Don't include pictures. Quote the lines below from the first through the line that contains "FACET_START = 28.92".

*COLLECTED MATERIAL*.
※
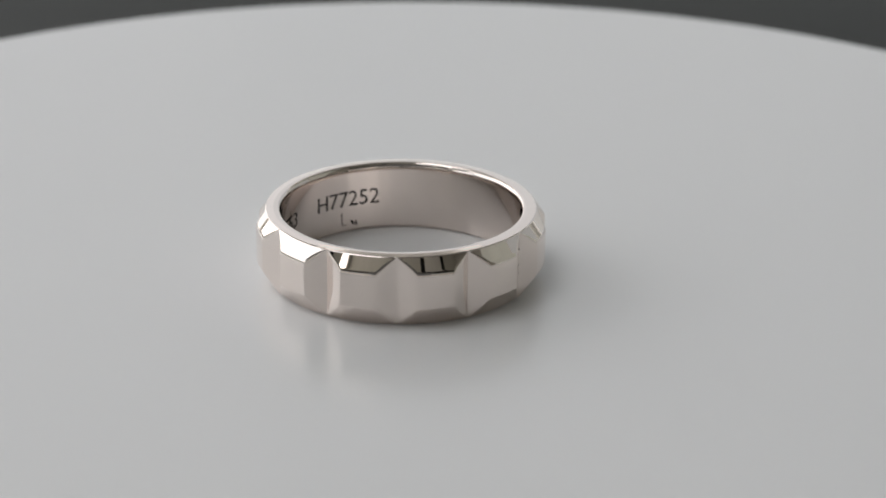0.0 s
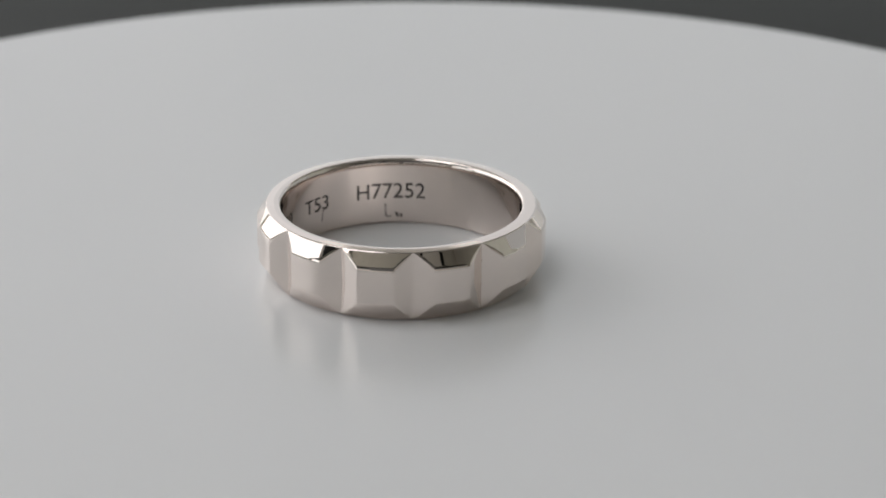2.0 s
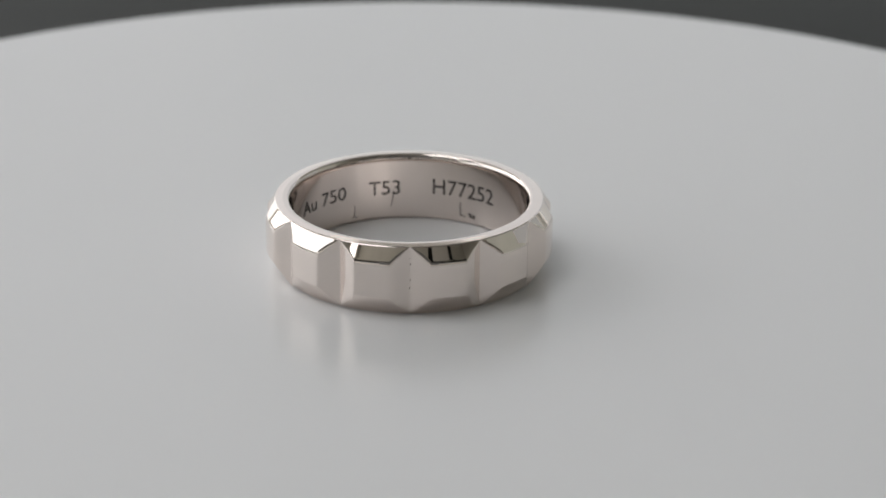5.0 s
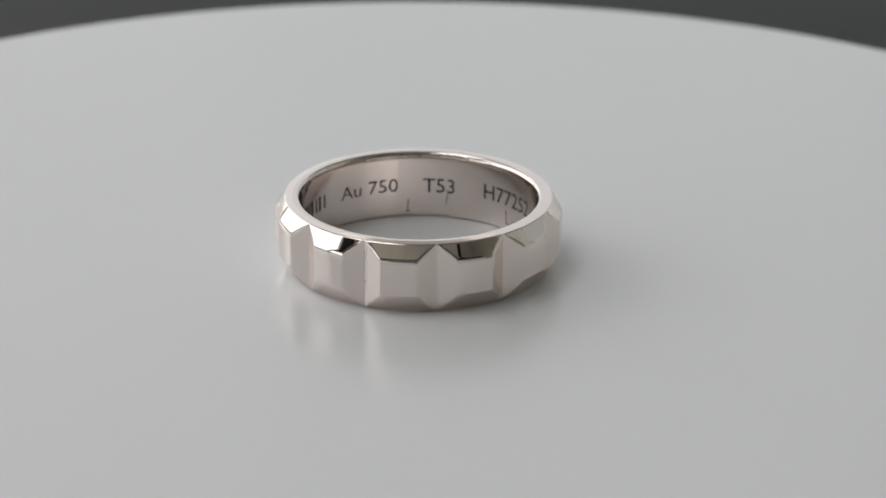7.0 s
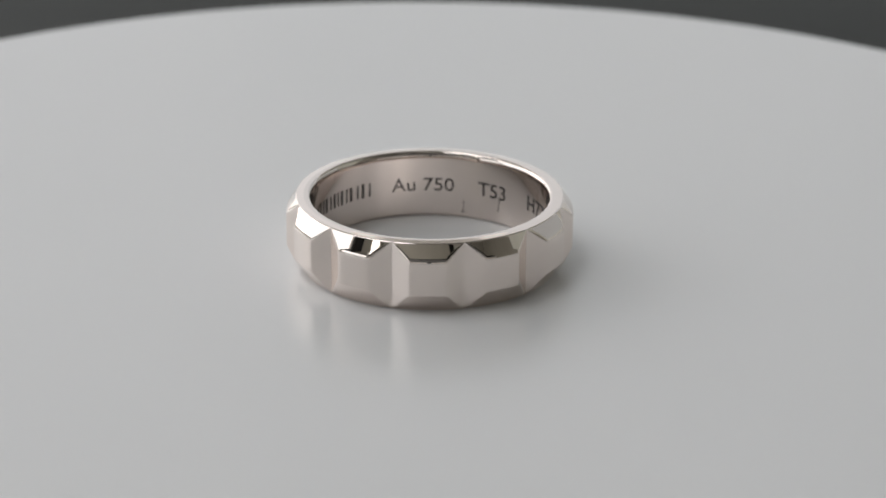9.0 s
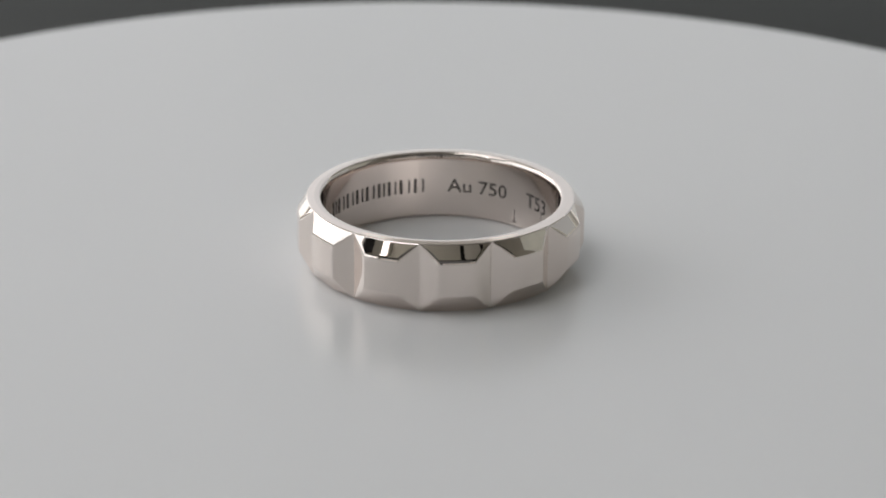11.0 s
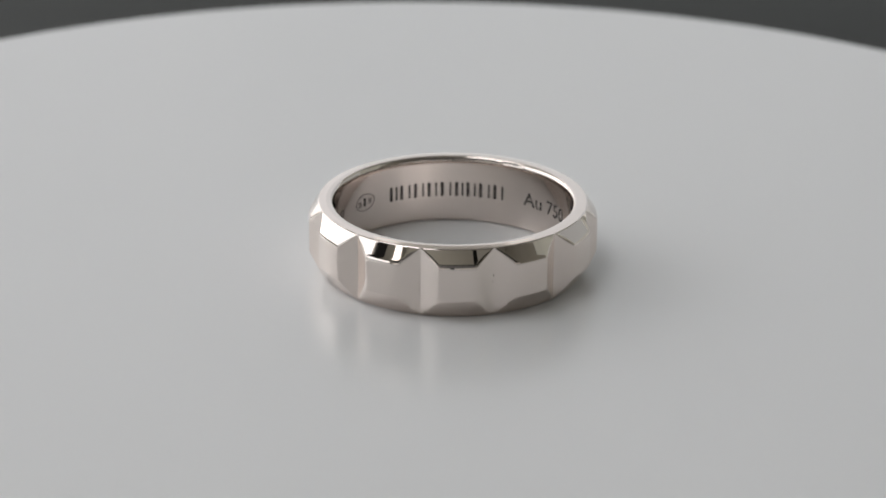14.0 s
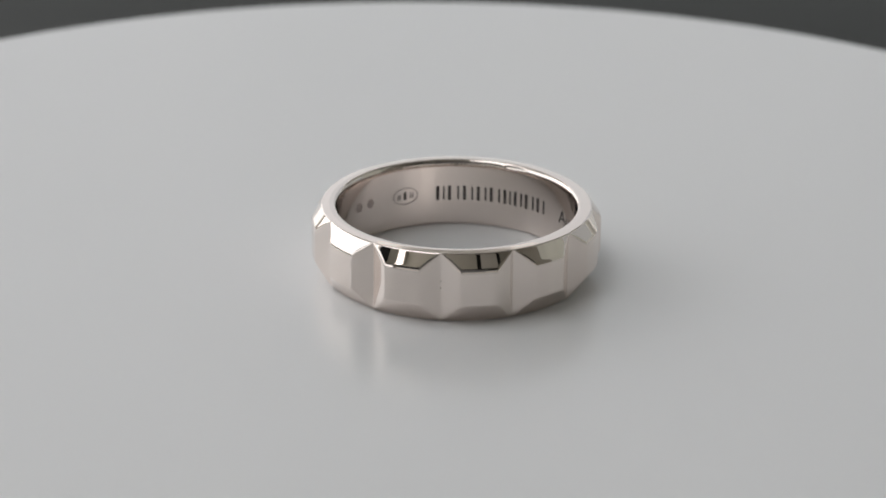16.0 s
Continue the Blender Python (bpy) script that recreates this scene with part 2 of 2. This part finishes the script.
def build_turntable():
    root = tagged(new("turntable"), "round white motorised turntable on the dark table", "turntable")
    root.location = (0, 0, TABLE_Z)
    h = -TABLE_Z / MM
    body = rounded([(0.01, 0.0), (58, 0.0), (58, h - 9), (0.01, h - 9)], [0.0, 1.5, 1.5, 0.0])
    bm = lathe(body, 96)
    bmesh.ops.scale(bm, vec=(MM, MM, MM), verts=bm.verts)
    part("base", bm, DARK, root, "dark plastic base", True)
    plate = rounded([(0.01, h - 8), (PLATTER_R, h - 8), (PLATTER_R, h), (0.01, h)], [0.0, 0.8, 0.6, 0.0], 5, 0.2)
    bm = lathe(plate, 256)
    bmesh.ops.scale(bm, vec=(MM, MM, MM), verts=bm.verts)
    bmesh.ops.translate(bm, vec=(0, 0, -h * MM), verts=bm.verts)
    platter = part("platter", bm, WHITE, root, "smooth satin white disc", True)
    part("spindle", lathe([(0.0001, (h - 9) * MM), (0.008, (h - 9) * MM), (0.008, (h - 8) * MM), (0.0001, (h - 8) * MM)], 32), DARK, root)
    return platter


# ---- the ring (millimetres in its own space) ----
R_IN, R_LIP, R_OUT, R_FOOT = 8.435, 9.50, 10.23, 9.26
RING_H, CONE_TOP, CONE_LOW = 5.05, 3.97, 1.48
FACETS = 12
HALF_FACE = 7.07
FACET_START = 28.92


def groove_radius(deg):
    """Outer radius at an angle from the middle of a facet: the turned cylinder, or the flat flank of a groove."""
    a = radians(HALF_FACE)
    p = Vector((R_OUT * math.cos(a), R_OUT * math.sin(a)))
    q = Vector((R_LIP * math.cos(radians(15)), R_LIP * math.sin(radians(15))))
    n = Vector((q.y - p.y, p.x - q.x)).normalized()
    d = Vector((math.cos(radians(deg)), math.sin(radians(deg))))
    flank = n.dot(p) / n.dot(d)
    k = 0.010
    return min(R_OUT, flank) - k * math.exp(-abs(R_OUT - flank) / (2 * k))


def ring_profile(deg):
    rp = groove_radius(abs(deg))
    f = (R_OUT - rp) / (R_OUT - R_LIP)
    zt = CONE_TOP + f * (RING_H - 0.04 - CONE_TOP)
    zb = CONE_LOW + f * (0.14 - CONE_LOW)
    pts = [(R_IN, 0.0), (R_IN, RING_H - 0.01), (8.98, RING_H + 0.02), (R_LIP, RING_H - 0.04), (rp + 0.012, zt), (rp + 0.012, zb), (R_FOOT, 0.0)]
    return rounded(pts, [0.22, (0.55, 0.30), 0.30, 0.16, 0.75, 0.15, 0.12], 7, 0.03)


def build_band(parent):
    half = [0, 1.4, 2.8, 4.2, 5.4, 6.3, 6.7, 6.9, 7.0, 7.07, 7.14, 7.25, 7.45, 7.9, 9.0, 10.5, 12.0, 13.4, 14.3, 14.75, 14.92]
    offsets = [-a for a in half[:0:-1]] + half + [15.0]
    bm = bmesh.new()
    cols = []
    for k in range(FACETS):
        for off in offsets:
            a = radians(FACET_START + 30.0 * k + 15.0 + off)
            cols.append([bm.verts.new((r * math.cos(a) * MM, r * math.sin(a) * MM, z * MM)) for r, z in ring_profile(off)])
    m, n = len(cols), len(cols[0])
    for i in range(m):
        a, b = cols[i], cols[(i + 1) % m]
        for j in range(n):
            face = bm.faces.new((a[j], b[j], b[(j + 1) % n], a[(j + 1) % n]))
            face.material_index = 1 if 48 <= j < 61 else 2 if 8 <= j <= 10 else 0
    return part("band", bm, GOLD, parent, "polished white gold band with twelve bevelled facets", True)


def bend_inside(bm, start, z, depth=0.018):
    """Lay flat shapes (x along the band, y up, in mm) on the inner wall, running on from the angle start."""
    for v in bm.verts:
        a = radians(start) - v.co.x / R_IN
        r = R_IN + 0.02 - (depth + 0.02 if v.co.z > 0 else 0.0)
        v.co = Vector((r * math.cos(a) * MM, r * math.sin(a) * MM, (z + v.co.y) * MM))


def flat_text(text, height):
    """The letters as a bmesh: left end at x = 0, upright middle at y = 0, capitals of that height."""
    cu = bpy.data.curves.new("letters", "FONT")
    cu.body, cu.size, cu.resolution_u = text, 1.0, 4
    ob = new("letters", cu)
    bpy.context.view_layer.update()
    me = bpy.data.meshes.new_from_object(ob.evaluated_get(bpy.context.evaluated_depsgraph_get()))
    bpy.data.objects.remove(ob)
    bm = bmesh.new()
    bm.from_mesh(me)
    bpy.data.meshes.remove(me)
    xs, ys = [v.co.x for v in bm.verts], [v.co.y for v in bm.verts]
    return bm, min(xs), max(xs), min(ys), max(ys)


def thicken(bm):
    r = bmesh.ops.extrude_face_region(bm, geom=bm.faces[:])
    for v in r["geom"]:
        if isinstance(v, bmesh.types.BMVert):
            v.co.z = 1.0


def engrave_text(name, text, start, end, z, height, parent, label, mat):
    bm, x0, x1, y0, y1 = flat_text(text, height)
    sx = radians(start - end) * R_IN / (x1 - x0)
    sy = height / (y1 - y0)
    for v in bm.verts:
        v.co = Vector(((v.co.x - x0) * sx, (v.co.y - (y0 + y1) / 2) * sy, 0.0))
    long = [e for e in bm.edges if e.calc_length() > 0.25]
    bmesh.ops.subdivide_edges(bm, edges=long, cuts=2)
    bmesh.ops.triangulate(bm, faces=bm.faces[:])
    thicken(bm)
    bend_inside(bm, start, z)
    return part(name, bm, mat, parent, label)


def flat_bar(bm, x0, x1, y0, y1, lean=0.0):
    n = max(1, int((x1 - x0) / 0.2))
    row = [[bm.verts.new((x0 + (x1 - x0) * i / n + lean * s, y, 0)) for i in range(n + 1)] for s, y in ((0, y0), (1, y1))]
    for i in range(n):
        bm.faces.new((row[0][i], row[0][i + 1], row[1][i + 1], row[1][i]))


def engrave_bars(name, bars, start, z, parent, label, mat, depth=0.018):
    bm = bmesh.new()
    for b in bars:
        flat_bar(bm, *b)
    thicken(bm)
    bend_inside(bm, start, z, depth)
    return part(name, bm, mat, parent, label)


def engrave_oval(start, z, parent):
    bm = bmesh.new()
    n = 48
    loops = [[bm.verts.new((1.0 + rx * math.cos(2 * math.pi * i / n), ry * math.sin(2 * math.pi * i / n), 0)) for i in range(n)]
             for rx, ry in ((1.00, 0.66), (0.93, 0.59))]
    for i in range(n):
        j = (i + 1) % n
        bm.faces.new((loops[0][i], loops[0][j], loops[1][j], loops[1][i]))
    thicken(bm)
    bend_inside(bm, start, z)
    part("hallmark_oval", bm, FAINT, parent, "thin oval outline of a hallmark")


def engrave_stamp(start, z, radius, parent):
    """A worn stamp: a shallow lobed disc with a hole in its middle."""
    bm = bmesh.new()
    n = 24
    loops = [[bm.verts.new((radius + k * radius * (1 + 0.12 * math.cos(6 * math.tau * i / n)) * math.cos(math.tau * i / n),
                            k * radius * (1 + 0.12 * math.cos(6 * math.tau * i / n)) * math.sin(math.tau * i / n), 0)) for i in range(n)] for k in (1.0, 0.12)]
    for i in range(n):
        j = (i + 1) % n
        bm.faces.new((loops[0][i], loops[0][j], loops[1][j], loops[1][i]))
    thicken(bm)
    bend_inside(bm, start, z, 0.012)
    part("hallmark_stamp", bm, WORN, parent, "small worn round stamp")


def build_ring():
    root = tagged(new("ring"), "polished white gold ring with twelve facets lying on white turntable", "ring")
    band = build_band(root)
    band.data.materials.append(SATIN)
    band.data.materials.append(INNER)
    engrave_text("engraved_number", "H77252", 136.6, 101.9, 2.60, 1.19, root, "dark engraved letters and digits", ENGRAVED)
    engrave_text("engraved_size", "T53", 169.3, 153.2, 2.47, 1.10, root, "dark engraved letter and digits", ENGRAVED)
    engrave_text("engraved_fineness", "Au 750", 214.0, 182.2, 2.50, 1.02, root, "dark engraved letters and digits", ENGRAVED)
    # the maker's name: nine plain pairs of a broad and a thin upright
    x = 0.0
    for width in (0.78, 1.02, 0.94, 0.90, 0.98, 0.76, 0.86, 1.02, 0.96):
        w = 0.80 * width
        engrave_bars("engraved_bar", [(x, x + 0.22, -0.55, 0.55), (x + w - 0.13, x + w, -0.52, 0.52)], 285.4, 2.50, root, "dark engraved upright bars", ENGRAVED)
        x += width + 0.09
    engrave_oval(308.6, 2.52, root)
    engrave_bars("hallmark_bar", [(0.36, 0.45, -0.28, 0.18), (0.53, 0.62, -0.28, 0.18)], 308.6, 2.52, root, "small engraved bars in the oval", FAINT)
    engrave_bars("hallmark_bar", [(0.88, 1.10, -0.30, 0.32)], 308.6, 2.52, root, "small dark engraved bar in the oval", ENGRAVED)
    engrave_bars("hallmark_bar", [(1.36, 1.46, -0.26, 0.24), (1.56, 1.66, -0.22, 0.22)], 308.6, 2.52, root, "small engraved bars in the oval", FAINT)
    engrave_stamp(325.5, 2.62, 0.34, root)
    engrave_stamp(334.5, 2.70, 0.36, root)
    # scratches on the inner wall
    engrave_bars("scratch", [(-0.10, -0.03, -0.75, -0.1, 0.10), (0.0, 0.08, -0.1, 0.45, 0.04)], 157.2, 1.75, root, "thin dark scratch", FAINT)
    engrave_bars("scratch", [(0.0, 0.07, -0.62, 0.38, -0.05), (0.04, 0.42, -0.66, -0.60)], 121.9, 1.20, root, "thin dark bent scratch", ENGRAVED)
    engrave_bars("scratch", [(0.0, 0.20, -0.16, 0.20, -0.15), (0.26, 0.42, -0.20, 0.12, -0.05)], 116.2, 0.68, root, "small dark nick", ENGRAVED)
    engrave_bars("scratch", [(0.0, 0.07, -0.50, 0.45, 0.02), (-0.15, 0.25, -0.52, -0.45)], 177.4, 0.92, root, "thin dark scratch", FAINT)
    # specks of dirt in two of the grooves
    for alpha, z, size in ((328.8, 4.15, 0.05), (329.0, 3.75, 0.07), (328.7, 3.3, 0.05), (329.0, 2.6, 0.06), (328.8, 2.0, 0.07), (89.0, 3.0, 0.07), (88.8, 2.5, 0.06), (148.7, 2.2, 0.06)):
        bm = bmesh.new()
        bmesh.ops.create_icosphere(bm, subdivisions=1, radius=0.55 * size * MM)
        for v in bm.verts:
            v.co *= random.uniform(0.7, 1.15)
            v.co.z *= 3.0
        a = radians(alpha)
        bmesh.ops.translate(bm, vec=((R_LIP + 0.01) * math.cos(a) * MM, (R_LIP + 0.01) * math.sin(a) * MM, z * MM), verts=bm.verts)
        part("speck", bm, GRIME, root, "dark speck of dirt in a groove")
    return root


# ---- build ----
build_room()
build_dark_band()
build_pale_band()
build_table()
build_wall_frame()
build_wall_cabinet()
build_phone_stand()
PLATTER = build_turntable()
RING = build_ring()

# the platter turns clockwise seen from above, the ring lies beside its axis
TURN = -11.609
ORBIT, ORBIT_START = 1.978, 192.40


def motions():
    platter_rows, ring_rows = [], []
    for i in range(17):
        t = float(i)
        a = radians(ORBIT_START + TURN * t)
        platter_rows.append((t, pose(0, 0, -TABLE_Z, 0, 0, TURN * t)))
        ring_rows.append((t, pose(ORBIT * math.cos(a) * MM, ORBIT * math.sin(a) * MM, 0.00002, 0, 0, TURN * t)))
    walk(PLATTER, platter_rows)
    walk(RING, ring_rows)


motions()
※
*COMPLETE ANSWER*.
0.0 s
2.0 s
5.0 s
7.0 s
9.0 s
11.0 s
14.0 s
16.0 s
Continue the Blender Python (bpy) script that recreates this scene with part 2 of 2. This part finishes the script.
def build_turntable():
    root = tagged(new("turntable"), "round white motorised turntable on the dark table", "turntable")
    root.location = (0, 0, TABLE_Z)
    h = -TABLE_Z / MM
    body = rounded([(0.01, 0.0), (58, 0.0), (58, h - 9), (0.01, h - 9)], [0.0, 1.5, 1.5, 0.0])
    bm = lathe(body, 96)
    bmesh.ops.scale(bm, vec=(MM, MM, MM), verts=bm.verts)
    part("base", bm, DARK, root, "dark plastic base", True)
    plate = rounded([(0.01, h - 8), (PLATTER_R, h - 8), (PLATTER_R, h), (0.01, h)], [0.0, 0.8, 0.6, 0.0], 5, 0.2)
    bm = lathe(plate, 256)
    bmesh.ops.scale(bm, vec=(MM, MM, MM), verts=bm.verts)
    bmesh.ops.translate(bm, vec=(0, 0, -h * MM), verts=bm.verts)
    platter = part("platter", bm, WHITE, root, "smooth satin white disc", True)
    part("spindle", lathe([(0.0001, (h - 9) * MM), (0.008, (h - 9) * MM), (0.008, (h - 8) * MM), (0.0001, (h - 8) * MM)], 32), DARK, root)
    return platter


# ---- the ring (millimetres in its own space) ----
R_IN, R_LIP, R_OUT, R_FOOT = 8.435, 9.50, 10.23, 9.26
RING_H, CONE_TOP, CONE_LOW = 5.05, 3.97, 1.48
FACETS = 12
HALF_FACE = 7.07
FACET_START = 28.92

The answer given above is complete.